The effects of heavy metal exposure on brain and gut microbiota: A systematic review of animal studies.

The gut-brain axis is a crucial interface between the central nervous system and the gut microbiota. Recent evidence shows that exposure to environmental contaminants, such as heavy metals, can cause dysbiosis in gut microbiota, which may affect the gut-brain communication, impacting aspects of brain function and behavior. This systematic review of the literature aims to evaluate whether deleterious effects on brain function due to heavy metal exposure could be mediated by changes in the gut microbiota profile. Animal studies involving exposure to heavy metals and a comparison with a control group that evaluated neuropsychological outcomes and/or molecular outcomes along with the analysis of microbiota composition were reviewed.
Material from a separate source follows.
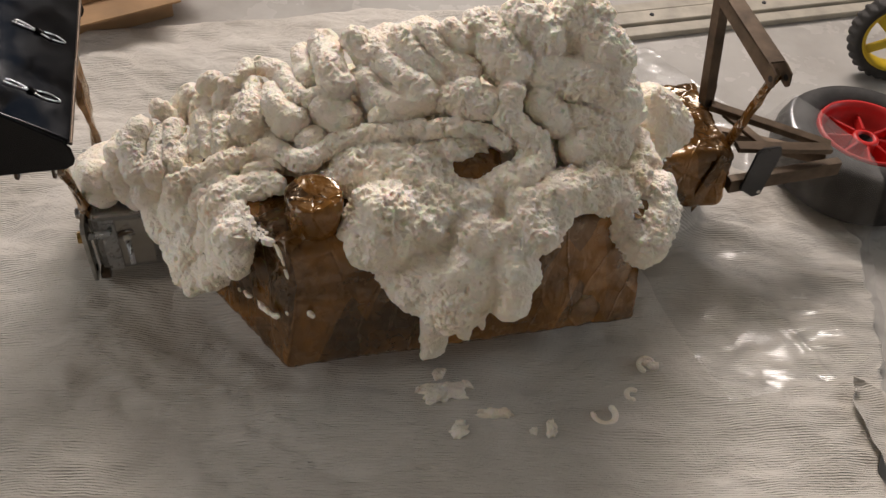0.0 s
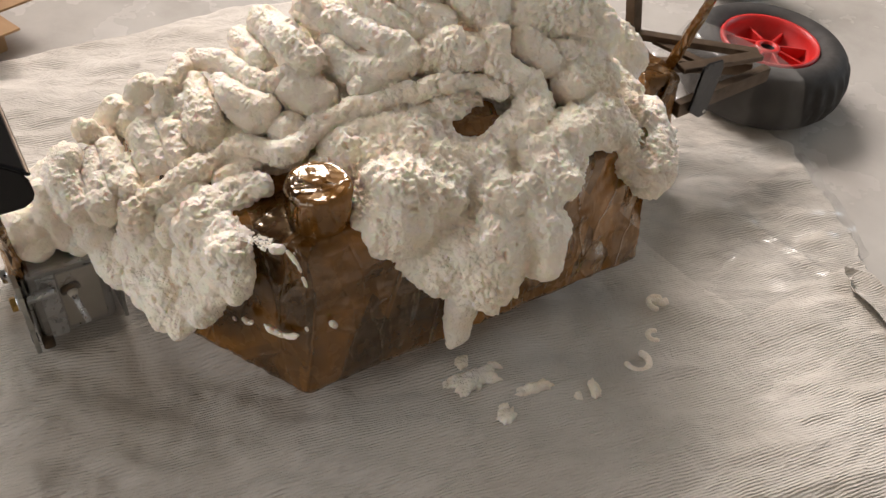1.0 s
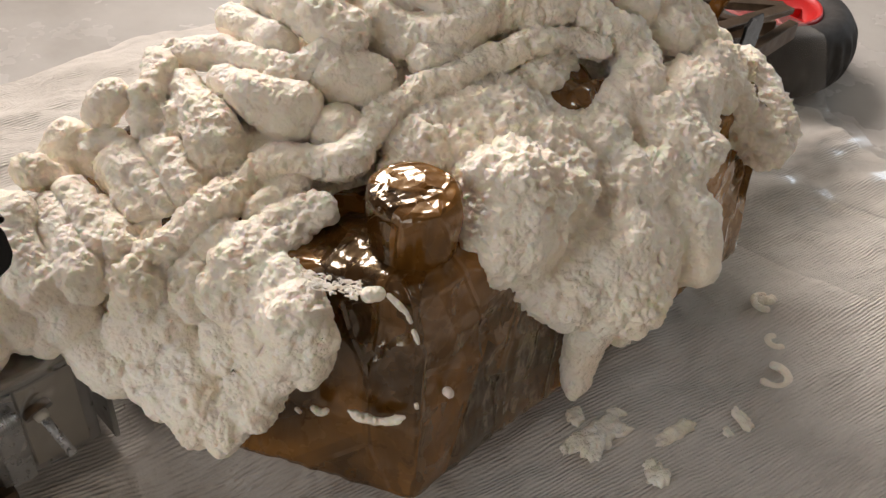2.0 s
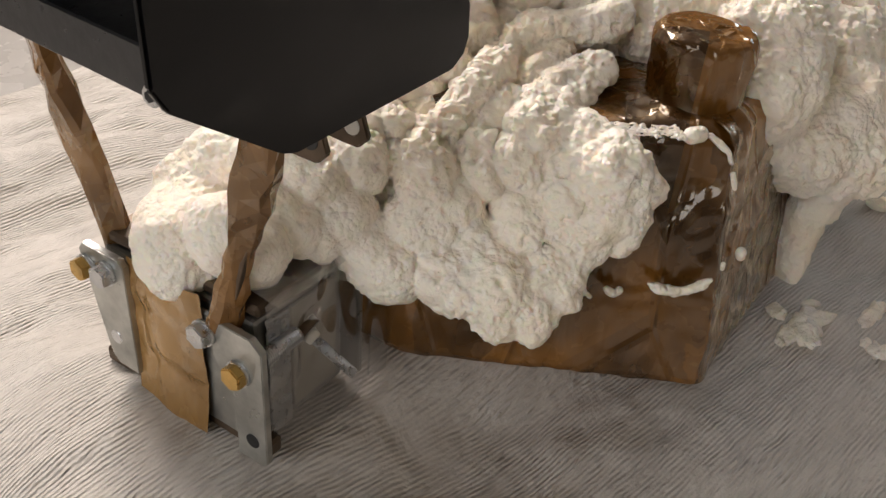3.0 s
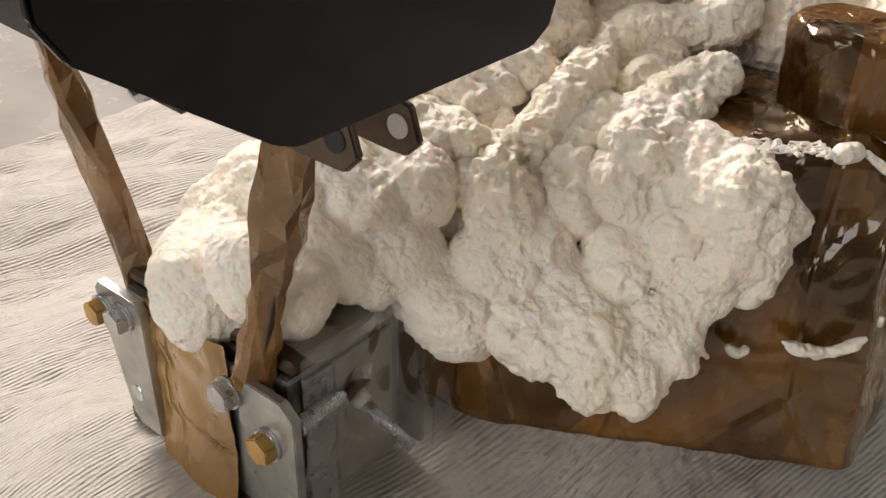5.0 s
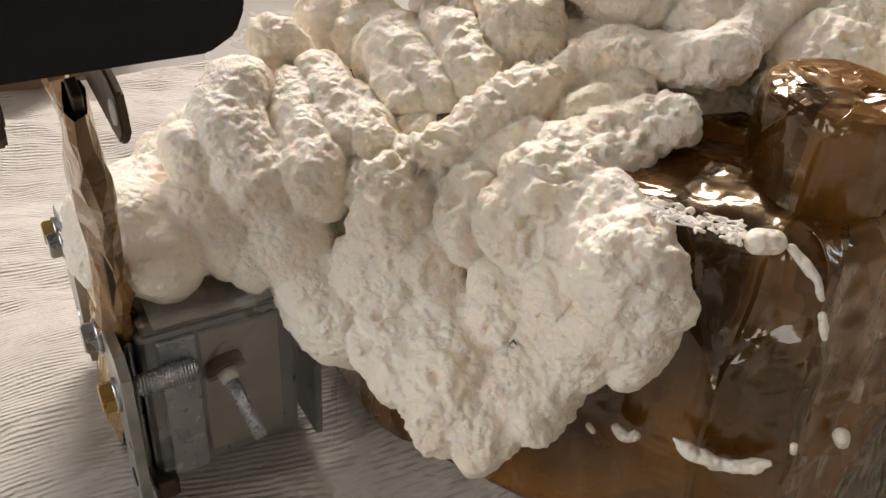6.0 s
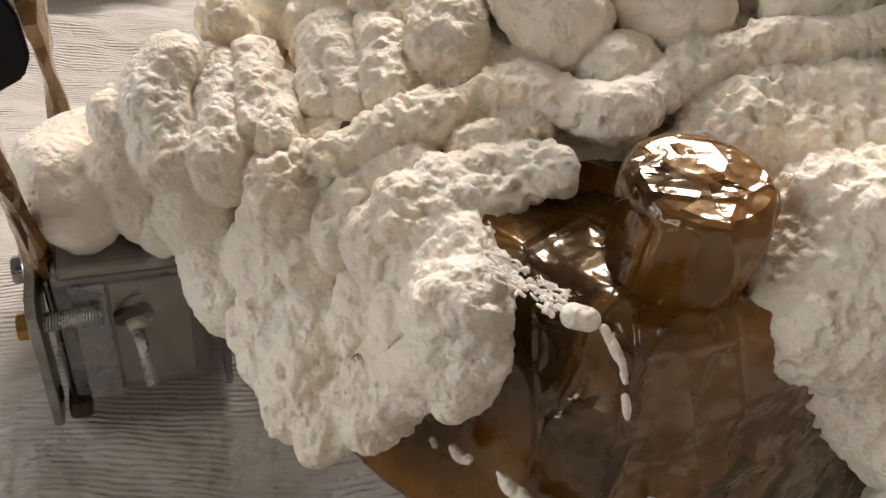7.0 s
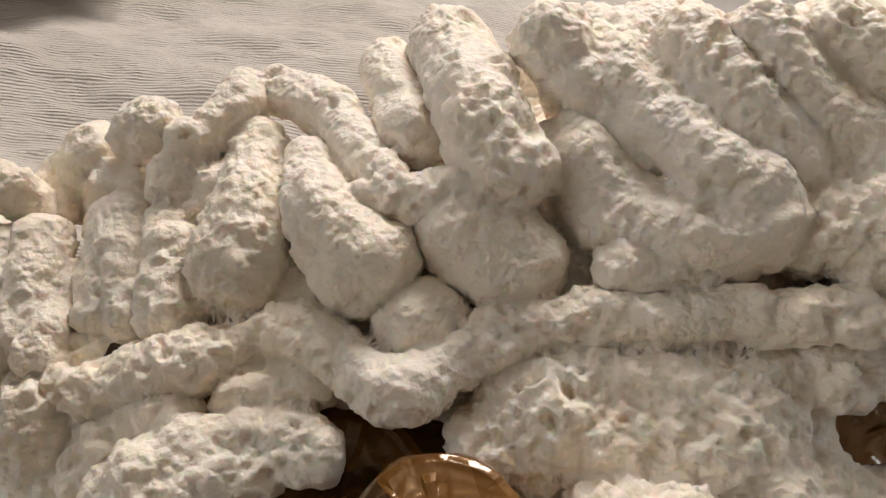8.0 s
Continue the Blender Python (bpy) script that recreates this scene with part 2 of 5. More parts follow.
def rod(p, q, r, seg=24, r2=None, bevel=0.0):
    p, q = Vector(p), Vector(q)
    d = q - p
    bm = bmesh.new()
    bmesh.ops.create_cone(bm, cap_ends=True, segments=seg, radius1=r, radius2=r if r2 is None else r2, depth=d.length)
    if bevel:
        es = [e for e in bm.edges if all(abs(abs(v.co.z) - d.length / 2) < 1e-6 for v in e.verts)]
        bmesh.ops.bevel(bm, geom=es, offset=bevel, segments=2, affect="EDGES")
    m = Matrix.Translation((p + q) / 2) @ d.to_track_quat("Z", "Y").to_matrix().to_4x4()
    bmesh.ops.transform(bm, matrix=m, verts=bm.verts)
    for f in bm.faces:
        f.smooth = len(f.verts) == 4
    return bm

def prism(poly, depth, axis, at, bevel=0.0):
    """A flat plate: the outline poly in the plane across the axis ("x", "y" or "z"), depth thick from at."""
    bm = bmesh.new()
    place = {"x": lambda u, v, d: (d, u, v), "y": lambda u, v, d: (u, d, v), "z": lambda u, v, d: (u, v, d)}[axis]
    a = [bm.verts.new(place(u, v, at)) for u, v in poly]
    b = [bm.verts.new(place(u, v, at + depth)) for u, v in poly]
    bm.faces.new(a)
    bm.faces.new(b[::-1])
    for i in range(len(poly)):
        j = (i + 1) % len(poly)
        bm.faces.new((a[j], a[i], b[i], b[j]))
    bmesh.ops.recalc_face_normals(bm, faces=bm.faces[:])
    if bevel:
        bmesh.ops.bevel(bm, geom=bm.edges[:], offset=bevel, segments=2, affect="EDGES")
    return bm

def sweep(points, radius, seg=8, closed=False):
    """A round wire along points."""
    P = np.array(points, float)
    n = len(P)
    tan = np.gradient(P, axis=0) if not closed else np.roll(P, -1, 0) - np.roll(P, 1, 0)
    tan /= np.linalg.norm(tan, axis=1)[:, None] + 1e-12
    ref = np.array([0.12, 0.2, 1.0])
    a = np.cross(tan, ref)
    a /= np.linalg.norm(a, axis=1)[:, None] + 1e-9
    b = np.cross(tan, a)
    th = np.arange(seg) * 2 * np.pi / seg
    V = P[:, None, :] + radius * (a[:, None, :] * np.cos(th)[None, :, None] + b[:, None, :] * np.sin(th)[None, :, None])
    F = grid_faces(n, seg, True)
    if closed:
        j = np.arange(seg)
        F = np.concatenate([F, np.stack([(n - 1) * seg + j, (n - 1) * seg + (j + 1) % seg, (j + 1) % seg, j], -1)])
    return mesh("wire", V.reshape(-1, 3), F)

def smooth_path(P, n):
    """n points of a Catmull-Rom curve through the rows of P."""
    P = np.array(P, float)
    if len(P) == 2:
        t = np.linspace(0, 1, n)[:, None]
        return P[0] * (1 - t) + P[1] * t
    Q = np.vstack([2 * P[0] - P[1], P, 2 * P[-1] - P[-2]])
    out = []
    for u in np.linspace(0, len(P) - 1 - 1e-6, n):
        i = int(u)
        f = u - i
        a, b, c, d = Q[i], Q[i + 1], Q[i + 2], Q[i + 3]
        out.append(0.5 * (2 * b + (c - a) * f + (2 * a - 5 * b + 4 * c - d) * f * f + (3 * b - a - 3 * c + d) * f ** 3))
    return np.array(out)

# ---- the garage ----
def garage():
    f = part("floor", box_bm(9, 9, 0.2, 0, 1, (1.0, -0.6, -0.112)), CONCRETE)
    tagged(f, "grey sealed concrete garage floor with stains", "floor", kind="structure")
    # Unseen walls and ceiling, added to hold the openings and set the bounce.
    def wall(name, bm):
        tagged(part(name, bm, WALL), "plain garage wall out of view, added to close in the light", "wall", kind="structure")
    wall("wall_north_low", box_bm(6.4, 0.2, 1.25, 0, 1, (0.6, 2.3, 0.613)))
    wall("wall_north_high", box_bm(6.4, 0.2, 0.25, 0, 1, (0.6, 2.3, 2.575)))
    wall("wall_north_east", box_bm(1.7, 0.2, 1.212, 0, 1, (2.95, 2.3, 1.844)))
    wall("wall_north_west", box_bm(2.5, 0.2, 1.212, 0, 1, (-1.35, 2.3, 1.844)))
    wall("wall_west_north", box_bm(0.2, 0.9, 2.712, 0, 1, (-2.7, 1.75, 1.344)))
    wall("wall_west_south", box_bm(0.2, 2.0, 2.712, 0, 1, (-2.7, -1.5, 1.344)))
    wall("wall_west_high", box_bm(0.2, 1.8, 0.6, 0, 1, (-2.7, 0.4, 2.4)))
    wall("wall_east_low", box_bm(0.2, 6.2, 1.062, 0, 1, (3.9, 0.4, 0.519)))
    wall("wall_east_high", box_bm(0.2, 6.2, 0.55, 0, 1, (3.9, 0.4, 2.425)))
    wall("wall_east_south", box_bm(0.2, 1.4, 1.1, 0, 1, (3.9, -2.0, 1.6)))
    wall("wall_east_north", box_bm(0.2, 3.4, 1.1, 0, 1, (3.9, 1.8, 1.6)))
    # assumed window, built round the bluish fill lamp
    v = empty("added_side_window", (3.9, -0.6, 1.05), "small assumed side window out of view, added for the bluish fill", "window", kind="structure")
    for y in (-1.27, 0.07):
        under(v, part("window_frame", box_bm(0.08, 0.06, 1.1, 0.004, 1, (3.92, y, 1.6)), WALL))
    for z in (1.08, 2.12):
        under(v, part("window_frame", box_bm(0.07, 1.28, 0.06, 0.004, 1, (3.925, -0.6, z)), WALL))
    under(v, part("pane", box_bm(0.006, 1.28, 0.98, 0, 1, (3.93, -0.6, 1.6)), GLASS)).visible_shadow = False
    wall("wall_south", box_bm(6.4, 0.2, 2.712, 0, 1, (0.6, -2.6, 1.344)))
    c = part("ceiling", box_bm(6.8, 6.4, 0.15, 0, 1, (0.6, 0.5, 2.78)), WALL)
    tagged(c, "plain garage ceiling out of view, added to close in the light", "ceiling", kind="structure")
    w = empty("window_1", (1.0, 2.3, 1.238), "wide garage window letting in daylight", "window", kind="structure")
    for x in (-0.07, 1.0, 2.07):
        under(w, part("window_frame", box_bm(0.06, 0.08, 1.2, 0.004, 1, (x, 2.32, 1.844)), WALL))
    for z in (1.27, 2.42):
        under(w, part("window_frame", box_bm(2.08, 0.07, 0.06, 0.004, 1, (1.0, 2.325, z)), WALL))
    for x in (0.465, 1.535):
        g = under(w, part("pane", box_bm(1.0, 0.006, 1.08, 0, 1, (x, 2.33, 1.845)), GLASS))
        g.visible_shadow = False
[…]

The authors independently assessed studies for inclusion, extracted data and assessed risk of bias using the protocol of Systematic Review Center for Laboratory Animal Experimentation (SYRCLE) for preclinical studies. A search in 3 databases yielded 16 eligible studies focused on lead (n = 10), cadmium (n = 1), mercury (n = 3), manganese (n = 1), and combined exposure of lead and manganese (n = 1). The animal species were rats (n = 7), mice (n = 4), zebrafish (n = 3), carp (n = 1) and fruit fly (n = 1). Heavy metals were found to adversely affect cognitive function, behavior, and neuronal morphology. Moreover, heavy metal exposure was associated with changes in the abundance of specific bacterial phyla, such as Firmicutes and Proteobacteria, which play crucial roles in gut health. In some studies, these alterations were correlated with learning and memory impairments and mood disorders. The interplay of heavy metals, gut microbiota, and brain suggests that heavy metals can induce direct brain alterations and indirect effects through the microbiota, contributing to neurotoxicity and the development of neuropsychological disorders. However, the small number of papers under review makes it difficult to draw definitive conclusions. Further research is warranted to unravel the underlying mechanisms and evaluate the translational implications for human health.